An FBI agent must clear his name when a colleague is murdered.
Other than his friendship with fellow agent Karla Tremaine, Tom Fitzgerald dislikes his job in the New York City field office, so he eagerly accepts a transfer to a rural outpost in Virginia. Meanwhile, in Manhattan’s FBI headquarters, morale is low, since the organized-crime division has failed for years to make any significant arrests of La Cosa Nostra. Every time agents get a lead, their targets elude them. Karla suspects that a Mafia spy has infiltrated the bureau, and she calls her old partner Tom to aid in the investigation. When Tom returns home one day to find Karla dead on his couch, victim of a gangland-style execution, he realizes that she was correct. Further, someone has framed him as the killer.
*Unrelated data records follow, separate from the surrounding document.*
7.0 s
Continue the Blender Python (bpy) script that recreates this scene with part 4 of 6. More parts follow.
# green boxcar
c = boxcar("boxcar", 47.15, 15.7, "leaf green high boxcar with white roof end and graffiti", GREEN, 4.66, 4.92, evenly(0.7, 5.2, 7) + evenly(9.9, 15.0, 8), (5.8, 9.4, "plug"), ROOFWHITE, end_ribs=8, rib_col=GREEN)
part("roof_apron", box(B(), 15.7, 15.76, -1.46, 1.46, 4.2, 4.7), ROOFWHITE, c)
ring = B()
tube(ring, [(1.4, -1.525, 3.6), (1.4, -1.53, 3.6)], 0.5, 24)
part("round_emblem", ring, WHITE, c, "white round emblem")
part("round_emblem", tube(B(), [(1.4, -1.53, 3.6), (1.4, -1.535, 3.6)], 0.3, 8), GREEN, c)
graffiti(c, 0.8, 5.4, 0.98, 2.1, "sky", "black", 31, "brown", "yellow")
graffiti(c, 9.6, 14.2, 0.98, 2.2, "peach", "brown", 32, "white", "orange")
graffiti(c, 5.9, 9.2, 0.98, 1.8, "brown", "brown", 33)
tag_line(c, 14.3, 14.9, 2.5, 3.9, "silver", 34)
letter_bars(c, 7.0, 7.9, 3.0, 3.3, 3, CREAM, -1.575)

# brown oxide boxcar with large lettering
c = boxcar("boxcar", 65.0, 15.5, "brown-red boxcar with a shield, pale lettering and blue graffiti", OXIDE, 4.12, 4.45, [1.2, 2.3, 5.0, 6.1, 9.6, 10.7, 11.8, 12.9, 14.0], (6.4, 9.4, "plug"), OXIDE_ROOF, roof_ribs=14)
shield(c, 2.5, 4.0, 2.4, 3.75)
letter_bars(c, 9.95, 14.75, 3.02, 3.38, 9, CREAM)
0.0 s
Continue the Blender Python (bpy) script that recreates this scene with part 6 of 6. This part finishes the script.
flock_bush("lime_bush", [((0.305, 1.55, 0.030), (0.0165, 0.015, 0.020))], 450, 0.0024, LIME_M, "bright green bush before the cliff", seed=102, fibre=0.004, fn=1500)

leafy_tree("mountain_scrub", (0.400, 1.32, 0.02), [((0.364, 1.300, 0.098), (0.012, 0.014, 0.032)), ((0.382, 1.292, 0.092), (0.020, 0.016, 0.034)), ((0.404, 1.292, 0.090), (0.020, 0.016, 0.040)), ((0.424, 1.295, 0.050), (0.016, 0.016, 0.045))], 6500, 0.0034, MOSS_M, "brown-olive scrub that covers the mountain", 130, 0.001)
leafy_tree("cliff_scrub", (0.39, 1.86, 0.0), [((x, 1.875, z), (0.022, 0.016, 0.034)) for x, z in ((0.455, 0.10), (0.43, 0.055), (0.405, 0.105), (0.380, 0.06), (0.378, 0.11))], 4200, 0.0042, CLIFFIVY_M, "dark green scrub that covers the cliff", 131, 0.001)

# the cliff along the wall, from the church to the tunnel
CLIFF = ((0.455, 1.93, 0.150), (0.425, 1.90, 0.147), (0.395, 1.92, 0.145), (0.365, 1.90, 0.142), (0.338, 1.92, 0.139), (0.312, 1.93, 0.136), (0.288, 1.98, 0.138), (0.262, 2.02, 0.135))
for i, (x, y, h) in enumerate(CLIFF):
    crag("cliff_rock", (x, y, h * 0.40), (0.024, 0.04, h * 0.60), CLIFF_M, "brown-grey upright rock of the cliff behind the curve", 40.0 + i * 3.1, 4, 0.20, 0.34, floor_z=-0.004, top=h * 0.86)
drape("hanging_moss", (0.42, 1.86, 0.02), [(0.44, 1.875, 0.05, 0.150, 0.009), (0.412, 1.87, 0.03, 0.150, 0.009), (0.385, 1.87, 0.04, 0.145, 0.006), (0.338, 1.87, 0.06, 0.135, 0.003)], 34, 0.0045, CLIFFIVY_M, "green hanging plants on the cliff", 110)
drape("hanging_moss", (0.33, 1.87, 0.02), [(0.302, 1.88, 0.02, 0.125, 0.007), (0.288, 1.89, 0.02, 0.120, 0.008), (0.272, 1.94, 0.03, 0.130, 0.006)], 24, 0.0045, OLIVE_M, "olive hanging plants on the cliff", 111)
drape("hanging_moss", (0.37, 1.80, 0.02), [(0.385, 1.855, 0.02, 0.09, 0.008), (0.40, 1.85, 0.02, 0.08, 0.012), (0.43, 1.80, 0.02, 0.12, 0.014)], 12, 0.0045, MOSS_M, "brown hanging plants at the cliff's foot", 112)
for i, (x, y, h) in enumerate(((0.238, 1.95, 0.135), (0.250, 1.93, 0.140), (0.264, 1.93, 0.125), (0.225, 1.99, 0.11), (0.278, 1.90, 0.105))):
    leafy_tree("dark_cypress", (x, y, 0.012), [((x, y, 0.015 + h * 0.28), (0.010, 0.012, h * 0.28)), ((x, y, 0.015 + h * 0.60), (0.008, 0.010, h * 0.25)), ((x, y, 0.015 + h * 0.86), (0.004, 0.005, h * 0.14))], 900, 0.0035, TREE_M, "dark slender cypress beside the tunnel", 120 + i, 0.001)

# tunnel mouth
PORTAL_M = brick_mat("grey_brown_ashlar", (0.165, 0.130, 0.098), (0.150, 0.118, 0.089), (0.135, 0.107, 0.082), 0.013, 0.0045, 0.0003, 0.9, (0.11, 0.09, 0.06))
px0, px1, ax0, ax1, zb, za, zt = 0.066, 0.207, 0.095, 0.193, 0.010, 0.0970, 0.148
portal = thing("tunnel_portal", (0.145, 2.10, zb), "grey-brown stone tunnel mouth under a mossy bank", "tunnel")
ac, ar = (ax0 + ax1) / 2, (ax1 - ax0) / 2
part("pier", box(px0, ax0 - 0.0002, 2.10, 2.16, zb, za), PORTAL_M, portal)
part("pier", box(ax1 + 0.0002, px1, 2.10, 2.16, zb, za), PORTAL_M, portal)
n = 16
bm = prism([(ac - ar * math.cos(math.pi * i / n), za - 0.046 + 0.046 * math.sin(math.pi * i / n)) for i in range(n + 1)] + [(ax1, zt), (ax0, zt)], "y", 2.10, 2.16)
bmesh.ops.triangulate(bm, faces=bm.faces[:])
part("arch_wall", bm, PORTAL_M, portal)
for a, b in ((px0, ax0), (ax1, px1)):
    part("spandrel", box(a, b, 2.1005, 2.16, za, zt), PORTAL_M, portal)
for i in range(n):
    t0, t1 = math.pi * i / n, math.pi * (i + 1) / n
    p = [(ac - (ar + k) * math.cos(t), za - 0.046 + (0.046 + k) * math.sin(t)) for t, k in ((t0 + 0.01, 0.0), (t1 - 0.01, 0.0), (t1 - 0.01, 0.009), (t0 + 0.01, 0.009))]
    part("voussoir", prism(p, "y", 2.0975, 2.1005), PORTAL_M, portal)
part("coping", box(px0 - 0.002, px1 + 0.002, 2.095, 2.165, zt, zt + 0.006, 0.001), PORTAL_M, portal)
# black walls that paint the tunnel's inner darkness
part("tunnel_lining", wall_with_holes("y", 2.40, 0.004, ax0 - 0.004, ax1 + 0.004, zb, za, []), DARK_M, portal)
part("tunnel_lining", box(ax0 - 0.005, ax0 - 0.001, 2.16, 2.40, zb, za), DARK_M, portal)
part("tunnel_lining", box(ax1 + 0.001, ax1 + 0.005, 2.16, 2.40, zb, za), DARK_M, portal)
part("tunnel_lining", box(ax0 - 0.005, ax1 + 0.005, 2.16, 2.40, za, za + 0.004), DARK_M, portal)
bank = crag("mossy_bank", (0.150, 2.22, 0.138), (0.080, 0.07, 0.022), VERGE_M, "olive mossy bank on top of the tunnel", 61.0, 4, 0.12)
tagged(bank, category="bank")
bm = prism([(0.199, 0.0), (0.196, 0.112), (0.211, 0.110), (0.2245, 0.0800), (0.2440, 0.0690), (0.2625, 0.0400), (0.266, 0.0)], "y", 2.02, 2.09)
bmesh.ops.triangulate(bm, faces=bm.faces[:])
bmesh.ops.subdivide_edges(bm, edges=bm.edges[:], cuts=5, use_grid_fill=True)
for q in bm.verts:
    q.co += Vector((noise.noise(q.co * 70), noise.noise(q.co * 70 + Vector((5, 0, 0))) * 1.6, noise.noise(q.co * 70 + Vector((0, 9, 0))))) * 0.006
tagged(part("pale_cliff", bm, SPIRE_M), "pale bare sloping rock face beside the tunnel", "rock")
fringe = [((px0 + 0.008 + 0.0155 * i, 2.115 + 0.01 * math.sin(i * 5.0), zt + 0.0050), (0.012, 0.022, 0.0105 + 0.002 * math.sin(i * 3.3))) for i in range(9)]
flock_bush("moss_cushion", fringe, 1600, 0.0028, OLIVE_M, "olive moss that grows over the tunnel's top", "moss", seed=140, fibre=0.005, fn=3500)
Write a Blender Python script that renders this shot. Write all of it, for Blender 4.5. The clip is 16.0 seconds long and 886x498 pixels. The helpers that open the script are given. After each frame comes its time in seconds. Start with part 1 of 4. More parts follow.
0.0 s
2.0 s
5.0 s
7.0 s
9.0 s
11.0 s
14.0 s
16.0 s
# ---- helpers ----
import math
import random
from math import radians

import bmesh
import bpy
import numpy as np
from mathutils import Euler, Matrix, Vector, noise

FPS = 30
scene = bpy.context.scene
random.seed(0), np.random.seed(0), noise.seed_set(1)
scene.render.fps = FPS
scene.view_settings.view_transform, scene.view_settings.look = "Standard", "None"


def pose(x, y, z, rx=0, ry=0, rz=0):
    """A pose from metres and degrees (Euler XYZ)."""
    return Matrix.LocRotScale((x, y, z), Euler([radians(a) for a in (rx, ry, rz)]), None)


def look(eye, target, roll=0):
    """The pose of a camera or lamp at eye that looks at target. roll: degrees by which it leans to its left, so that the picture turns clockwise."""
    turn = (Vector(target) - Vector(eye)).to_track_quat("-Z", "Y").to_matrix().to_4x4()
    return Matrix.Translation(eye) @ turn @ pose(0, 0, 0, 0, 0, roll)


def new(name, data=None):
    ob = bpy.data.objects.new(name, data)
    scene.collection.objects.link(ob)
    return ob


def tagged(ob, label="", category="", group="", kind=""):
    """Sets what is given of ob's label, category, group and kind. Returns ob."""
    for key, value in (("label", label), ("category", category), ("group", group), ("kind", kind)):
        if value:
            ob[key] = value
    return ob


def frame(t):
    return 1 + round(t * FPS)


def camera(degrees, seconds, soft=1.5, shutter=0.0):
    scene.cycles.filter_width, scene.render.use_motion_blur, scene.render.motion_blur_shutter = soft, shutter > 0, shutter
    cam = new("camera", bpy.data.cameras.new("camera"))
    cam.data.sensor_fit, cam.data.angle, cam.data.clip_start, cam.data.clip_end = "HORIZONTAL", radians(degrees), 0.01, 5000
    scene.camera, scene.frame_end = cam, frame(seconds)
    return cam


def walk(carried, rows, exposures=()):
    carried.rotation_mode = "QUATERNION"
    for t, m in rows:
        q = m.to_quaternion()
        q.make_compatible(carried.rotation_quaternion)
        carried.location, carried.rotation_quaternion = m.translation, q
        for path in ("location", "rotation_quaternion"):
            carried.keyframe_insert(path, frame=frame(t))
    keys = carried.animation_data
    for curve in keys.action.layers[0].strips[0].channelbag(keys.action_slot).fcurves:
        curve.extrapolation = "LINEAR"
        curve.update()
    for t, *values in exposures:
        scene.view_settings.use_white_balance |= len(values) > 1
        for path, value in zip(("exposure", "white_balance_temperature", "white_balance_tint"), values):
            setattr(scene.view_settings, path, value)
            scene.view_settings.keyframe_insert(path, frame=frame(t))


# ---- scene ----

The gripping, well-paced story follows Tom as he criss-crosses the country, trying to stay one step ahead of the criminals and clear his name while protecting his estranged daughter, who is also being targeted. The author effectively shifts perspectives from Tom to the assassin hired to kill him to the Mafia conspirators, ratcheting up the tension and rounding out the characters. The Mafia sections are the novel’s weakest, as the characters are borrowed from countless gangster novels and films. Still, Moran crafts a suspenseful, intriguing page-turner, and the book’s flaws are more than redeemed by the driving force of the narrative.
A few minor missteps, but Allegiance is a winner.